Dalam sebuah Factsheet berjudul 'The World Bank's Updated Global Poverty Lines: Indonesia' yang diterbitkan pada 13 Juni 2025, Bank Dunia menjelaskan bahwa standar pengukuran kemiskinan internasional mereka telah diperbarui dengan menggunakan standar paritas daya beli (PPP) tahun 2021, menggantikan standar PPP tahun 2017 yang sebelumnya digunakan. Pembaruan ini dilakukan untuk memastikan bahwa pengukuran kemiskinan dapat mencerminkan kondisi global secara akurat dan relevan.
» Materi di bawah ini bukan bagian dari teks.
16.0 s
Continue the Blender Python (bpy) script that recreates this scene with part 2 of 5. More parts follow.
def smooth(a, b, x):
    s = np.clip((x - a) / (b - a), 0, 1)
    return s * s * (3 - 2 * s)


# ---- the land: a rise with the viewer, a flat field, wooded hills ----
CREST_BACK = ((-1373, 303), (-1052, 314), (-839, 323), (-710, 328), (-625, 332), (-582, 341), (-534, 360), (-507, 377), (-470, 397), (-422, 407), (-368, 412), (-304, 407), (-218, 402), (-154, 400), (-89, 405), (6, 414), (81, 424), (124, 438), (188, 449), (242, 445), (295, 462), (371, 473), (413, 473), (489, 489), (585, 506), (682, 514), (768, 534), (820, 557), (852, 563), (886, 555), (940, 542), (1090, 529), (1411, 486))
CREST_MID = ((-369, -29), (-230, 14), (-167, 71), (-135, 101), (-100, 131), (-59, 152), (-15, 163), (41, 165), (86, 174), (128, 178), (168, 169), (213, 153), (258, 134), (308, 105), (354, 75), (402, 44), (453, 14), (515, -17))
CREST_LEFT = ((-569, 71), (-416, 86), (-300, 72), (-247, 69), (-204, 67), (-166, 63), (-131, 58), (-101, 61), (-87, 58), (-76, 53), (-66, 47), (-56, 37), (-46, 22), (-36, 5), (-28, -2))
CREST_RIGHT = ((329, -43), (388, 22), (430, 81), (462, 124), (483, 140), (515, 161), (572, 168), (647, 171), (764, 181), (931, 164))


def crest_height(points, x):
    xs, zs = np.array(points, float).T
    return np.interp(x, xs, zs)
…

Menurut Bank Dunia, tujuan utama dari penetapan garis kemiskinan internasional adalah untuk memfasilitasi perbandingan antar negara dan memantau perkembangan upaya pengentasan kemiskinan di seluruh dunia. Dengan menggunakan standar PPP 2021, Bank Dunia menetapkan garis kemiskinan ekstrem sebesar US$ 3,00 per hari, yang setara dengan sekitar Rp 546.400 per bulan setelah disesuaikan dengan biaya hidup di Indonesia. Selain itu, terdapat pula garis kemiskinan untuk negara berpendapatan menengah ke bawah (LMIC) sebesar US$ 4,20 per hari (sekitar Rp 765.000 per orang per bulan), dan negara berpendapatan menengah atas (UMIC) sebesar US$ 8,30 per hari (sekitar Rp 1.512.000 per orang per bulan).
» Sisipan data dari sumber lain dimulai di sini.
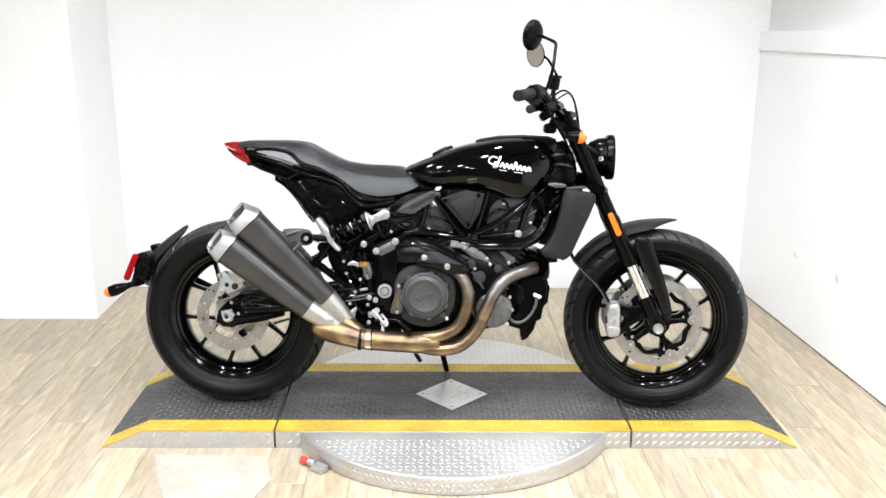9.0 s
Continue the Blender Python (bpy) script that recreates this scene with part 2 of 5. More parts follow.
for y, z, w, h, tilt in ((0.955, 0.366, 0.026, 0.007, -28), (0.56, 0.372, 0.014, 0.022, 10), (0.575, 0.378, 0.020, 0.006, -50), (1.20, 0.62, 0.012, 0.004, 15)):
    outline = [(w * math.cos(t) * (1 + 0.25 * math.sin(5 * t + y * 9)), h * math.sin(t) * (1 + 0.3 * math.cos(3 * t + y * 5))) for t in np.linspace(0, 2 * math.pi, 18, endpoint=False)]
    part("scuff_mark", turned(on_side_wall(y, z) @ pose(0, 0, 0, 0, tilt, 0), prism(outline, -0.0002, 0.0006, "y")), SCUFF, wall_side, "faint grey scuff mark")
part("floor_seam", turned(on_side_wall(-2.0, 0.0), prism([(-3.6, 0.0005), (3.55, 0.0005), (3.55, 0.0045), (-3.6, 0.0045)], -0.002, 0.0035, "y")), SEAM, wall_side, "dark dirt line along the wall's foot")
tagged(part("ceiling", box(-4.75, 2.8, -5.75, 1.75, ROOM_H, ROOM_H + 0.1), CEIL), "unseen ceiling, kept dark grey to deepen reflections", "ceiling", kind="structure")

lamp = thing("ceiling_light", "round white recessed ceiling light, switched on", "ceiling light", pose(*LAMPS[0][:2], ROOM_H), "ceiling lights")
part("rim", turned(pose(0, 0, -0.012), lathe([(0.07, 0.012), (0.095, 0.012), (0.095, 0.0), (0.07, -0.004)], 32, "z", True)), CEIL, lamp)
part("diffuser", turned(pose(0, 0, -0.014), lathe([(0.0, 0.012), (0.069, 0.012), (0.069, 0.0), (0.0, 0.0)], 32, "z")), LAMP_GLOW, lamp, "glowing white diffuser")
for lx, ly, _ in LAMPS[1:]:
    copy_thing(lamp, pose(lx, ly, ROOM_H))

tagged(part("floor_film", prism([(-0.99, -0.30), (-0.60, -0.315), (-0.56, -0.47), (-0.60, -0.60), (-0.86, -0.62), (-0.93, -0.47)], 0.0004, 0.0012, "z"), FILM), "pale scuffed patch of film on the wooden floor", "floor film", kind="structure")

# ---------------------------------------------------------------- turntable platform
PZ, YF, YB = 0.07, -0.257, 0.340
XA, XB, XL, XR, XLT, XRT = -0.578, 0.664, -1.186, 1.262, -1.035, 1.115
STRIPE = 0.082


def lozenge(size, width, height):
    """One raised bar of tread plate, lying along x."""
    bm = bmesh.new()
    a, w = size / 2, width / 2
    low = [bm.verts.new(p) for p in ((-a, 0, 0), (-a * 0.4, -w, 0), (a * 0.4, -w, 0), (a, 0, 0), (a * 0.4, w, 0), (-a * 0.4, w, 0))]
    top = [bm.verts.new((v.co.x * 0.72, v.co.y * 0.55, height)) for v in low]
    bm.faces.new(top)
    for i in range(6):
        bm.faces.new((low[i], low[(i + 1) % 6], top[(i + 1) % 6], top[i]))
    return bm


def tread_spots(x0, x1, y0, y1, pitch):
    """Places and turns of the bars on a rectangle, in rows of crossed bars."""
    rows = int((y1 - y0) / pitch)
    cols = int((x1 - x0) / pitch)
    for j in range(rows):
        for i in range(cols):
            yield x0 + (i + 0.5) * (x1 - x0) / cols, y0 + (j + 0.5) * (y1 - y0) / rows, 45 if (i + j) % 2 else -45


def tread_mesh(name, spots, mat, size=0.0195, width=0.0078, height=0.0021):
    """Many bars in one mesh. spots: full poses."""
    proto = lozenge(size, width, height)
    vs = np.array([v.co[:] for v in proto.verts])
    proto.verts.index_update()
    fs = [[v.index for v in f.verts] for f in proto.faces]
    proto.free()
    verts, faces = [], []
    for m in spots:
        r, k = np.array(m), len(verts)
        verts += [tuple(q) for q in vs @ r[:3, :3].T + r[:3, 3]]
        faces += [[k + i for i in f] for f in fs]
    me = bpy.data.meshes.new(name)
    me.from_pydata(verts, [], faces)
    me.materials.append(mat)
    return me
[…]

Berdasarkan standar garis kemiskinan ekstrem internasional yang baru ini, Bank Dunia memperkirakan bahwa pada tahun 2024, sekitar 5,4% penduduk Indonesia hidup dalam kemiskinan ekstrem. Sementara itu, jika menggunakan garis kemiskinan LMIC, angka kemiskinan di Indonesia mencapai 19,9%, dan jika menggunakan garis kemiskinan UMIC, angkanya melonjak menjadi 68,3%. Mengingat Indonesia telah diklasifikasikan sebagai negara UMIC oleh Bank Dunia sejak tahun 2023, maka jumlah penduduk miskin di Indonesia pada tahun 2024 diperkirakan mencapai 68,3% dari total populasi, atau sekitar 194,72 juta jiwa. Angka ini mengalami peningkatan dibandingkan dengan standar PPP 2017 yang menunjukkan angka 171,91 juta jiwa.
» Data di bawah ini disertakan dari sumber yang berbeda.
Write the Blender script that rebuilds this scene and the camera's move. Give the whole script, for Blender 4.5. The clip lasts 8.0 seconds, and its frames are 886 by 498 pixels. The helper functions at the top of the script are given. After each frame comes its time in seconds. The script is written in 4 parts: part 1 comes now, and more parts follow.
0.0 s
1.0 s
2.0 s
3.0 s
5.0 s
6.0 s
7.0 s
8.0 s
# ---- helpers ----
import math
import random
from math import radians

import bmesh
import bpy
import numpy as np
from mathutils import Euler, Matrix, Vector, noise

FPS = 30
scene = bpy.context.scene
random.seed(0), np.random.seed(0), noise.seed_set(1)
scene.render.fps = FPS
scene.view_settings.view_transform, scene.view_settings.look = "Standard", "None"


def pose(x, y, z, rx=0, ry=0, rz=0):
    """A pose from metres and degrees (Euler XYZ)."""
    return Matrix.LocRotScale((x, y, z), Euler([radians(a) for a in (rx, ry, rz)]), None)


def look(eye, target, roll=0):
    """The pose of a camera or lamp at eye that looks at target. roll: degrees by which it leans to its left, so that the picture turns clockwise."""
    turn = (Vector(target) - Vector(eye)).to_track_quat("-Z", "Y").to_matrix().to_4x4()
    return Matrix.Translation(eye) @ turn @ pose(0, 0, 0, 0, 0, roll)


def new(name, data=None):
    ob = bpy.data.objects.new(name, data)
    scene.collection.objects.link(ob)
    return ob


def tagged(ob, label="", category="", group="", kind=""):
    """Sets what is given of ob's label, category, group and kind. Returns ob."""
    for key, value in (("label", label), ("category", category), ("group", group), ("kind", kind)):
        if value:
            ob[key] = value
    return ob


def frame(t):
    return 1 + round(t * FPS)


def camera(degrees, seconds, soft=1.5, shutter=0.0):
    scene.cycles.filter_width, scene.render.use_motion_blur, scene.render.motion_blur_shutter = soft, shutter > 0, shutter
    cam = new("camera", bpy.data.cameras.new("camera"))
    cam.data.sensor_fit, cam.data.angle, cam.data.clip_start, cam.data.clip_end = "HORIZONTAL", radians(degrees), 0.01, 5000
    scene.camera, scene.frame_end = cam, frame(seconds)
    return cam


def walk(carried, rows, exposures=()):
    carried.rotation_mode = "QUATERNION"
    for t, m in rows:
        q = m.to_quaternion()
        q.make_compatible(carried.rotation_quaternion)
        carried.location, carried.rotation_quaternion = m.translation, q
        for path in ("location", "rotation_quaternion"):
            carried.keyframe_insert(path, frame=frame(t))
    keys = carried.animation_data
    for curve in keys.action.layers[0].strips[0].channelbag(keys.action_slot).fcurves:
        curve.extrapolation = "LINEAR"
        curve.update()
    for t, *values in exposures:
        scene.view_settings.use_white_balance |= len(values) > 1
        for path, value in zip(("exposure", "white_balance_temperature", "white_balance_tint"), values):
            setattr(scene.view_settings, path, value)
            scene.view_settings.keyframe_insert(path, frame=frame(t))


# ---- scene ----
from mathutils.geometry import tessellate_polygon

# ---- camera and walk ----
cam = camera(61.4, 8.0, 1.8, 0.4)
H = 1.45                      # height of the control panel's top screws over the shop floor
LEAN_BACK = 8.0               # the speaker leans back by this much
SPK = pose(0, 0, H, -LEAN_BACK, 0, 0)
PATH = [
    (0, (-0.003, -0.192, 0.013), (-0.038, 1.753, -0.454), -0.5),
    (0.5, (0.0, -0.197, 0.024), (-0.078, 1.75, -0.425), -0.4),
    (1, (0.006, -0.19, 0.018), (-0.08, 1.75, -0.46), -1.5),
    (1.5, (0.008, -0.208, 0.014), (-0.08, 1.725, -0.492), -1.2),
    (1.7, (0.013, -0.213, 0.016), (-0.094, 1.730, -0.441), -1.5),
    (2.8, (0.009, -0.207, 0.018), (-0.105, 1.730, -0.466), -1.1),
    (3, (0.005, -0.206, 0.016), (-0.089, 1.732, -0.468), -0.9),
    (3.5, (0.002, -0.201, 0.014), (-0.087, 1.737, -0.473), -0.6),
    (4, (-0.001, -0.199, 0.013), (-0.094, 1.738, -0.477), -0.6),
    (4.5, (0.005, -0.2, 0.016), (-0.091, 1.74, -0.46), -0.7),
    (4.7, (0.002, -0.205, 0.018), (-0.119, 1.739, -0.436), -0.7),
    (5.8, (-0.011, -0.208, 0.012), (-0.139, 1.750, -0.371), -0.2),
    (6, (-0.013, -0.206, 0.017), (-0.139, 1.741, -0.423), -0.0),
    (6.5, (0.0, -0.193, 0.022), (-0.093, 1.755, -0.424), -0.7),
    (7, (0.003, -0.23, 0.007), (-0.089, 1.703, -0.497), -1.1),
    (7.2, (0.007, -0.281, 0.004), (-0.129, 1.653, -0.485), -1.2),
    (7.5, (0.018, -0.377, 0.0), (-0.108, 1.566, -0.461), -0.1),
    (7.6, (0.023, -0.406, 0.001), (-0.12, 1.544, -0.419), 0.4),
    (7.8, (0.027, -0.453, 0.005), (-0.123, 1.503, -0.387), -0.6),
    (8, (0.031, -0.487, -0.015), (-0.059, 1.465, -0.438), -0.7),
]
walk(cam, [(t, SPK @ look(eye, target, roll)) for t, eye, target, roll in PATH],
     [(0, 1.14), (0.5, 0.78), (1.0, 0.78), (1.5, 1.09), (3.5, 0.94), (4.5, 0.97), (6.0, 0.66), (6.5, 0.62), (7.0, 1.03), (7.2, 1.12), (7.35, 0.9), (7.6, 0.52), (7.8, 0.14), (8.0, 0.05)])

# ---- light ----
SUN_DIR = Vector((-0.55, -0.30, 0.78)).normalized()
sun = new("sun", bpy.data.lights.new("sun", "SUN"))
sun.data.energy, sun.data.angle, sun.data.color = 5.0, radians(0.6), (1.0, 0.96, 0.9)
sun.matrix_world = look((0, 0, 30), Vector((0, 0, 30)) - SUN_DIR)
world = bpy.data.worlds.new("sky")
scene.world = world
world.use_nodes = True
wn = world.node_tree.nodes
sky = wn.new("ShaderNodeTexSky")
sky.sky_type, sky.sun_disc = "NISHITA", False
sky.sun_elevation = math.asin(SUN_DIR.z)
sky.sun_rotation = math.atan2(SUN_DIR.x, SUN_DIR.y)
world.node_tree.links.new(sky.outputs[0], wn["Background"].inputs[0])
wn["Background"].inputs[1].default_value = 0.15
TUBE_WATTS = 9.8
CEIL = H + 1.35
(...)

Bank Dunia mengakui bahwa penggunaan ambang batas yang lebih tinggi dalam pengukuran kemiskinan internasional dapat menyebabkan peningkatan angka kemiskinan di sebagian besar negara, termasuk Indonesia. Namun, hal ini tidak berarti bahwa upaya pengentasan kemiskinan di Indonesia tidak berhasil. Bank Dunia menekankan bahwa definisi kemiskinan nasional dan internasional sengaja dibuat berbeda karena tujuan penggunaannya pun berbeda.
Garis kemiskinan nasional, yang ditetapkan oleh pemerintah Indonesia, dirancang khusus untuk mencerminkan kondisi dan konteks negara. Garis kemiskinan ini digunakan sebagai dasar untuk merumuskan dan melaksanakan kebijakan di tingkat nasional, seperti menargetkan bantuan kepada masyarakat miskin. Sementara itu, standar garis kemiskinan yang ditetapkan oleh Bank Dunia bertujuan untuk memfasilitasi perbandingan antar negara dan memantau kemajuan global dalam pengurangan kemiskinan.
Bank Dunia menegaskan bahwa garis kemiskinan nasional Indonesia tetap menjadi ukuran yang paling relevan untuk diskusi kebijakan yang spesifik untuk negara tersebut. Sementara itu, ukuran kemiskinan global yang baru dimaksudkan untuk membandingkan posisi Indonesia dengan negara-negara lain dalam skala global.
Bank Dunia juga menekankan bahwa tidak ada definisi tunggal tentang kemiskinan yang dapat memenuhi semua tujuan. Garis kemiskinan internasional yang mereka publikasikan sesuai untuk memantau kemiskinan global dan membandingkan Indonesia dengan negara lain. Namun, untuk menjawab pertanyaan tentang kebijakan nasional di Indonesia, garis kemiskinan nasional dan statistik kemiskinan yang diterbitkan oleh BPS tetap menjadi sumber informasi yang paling tepat.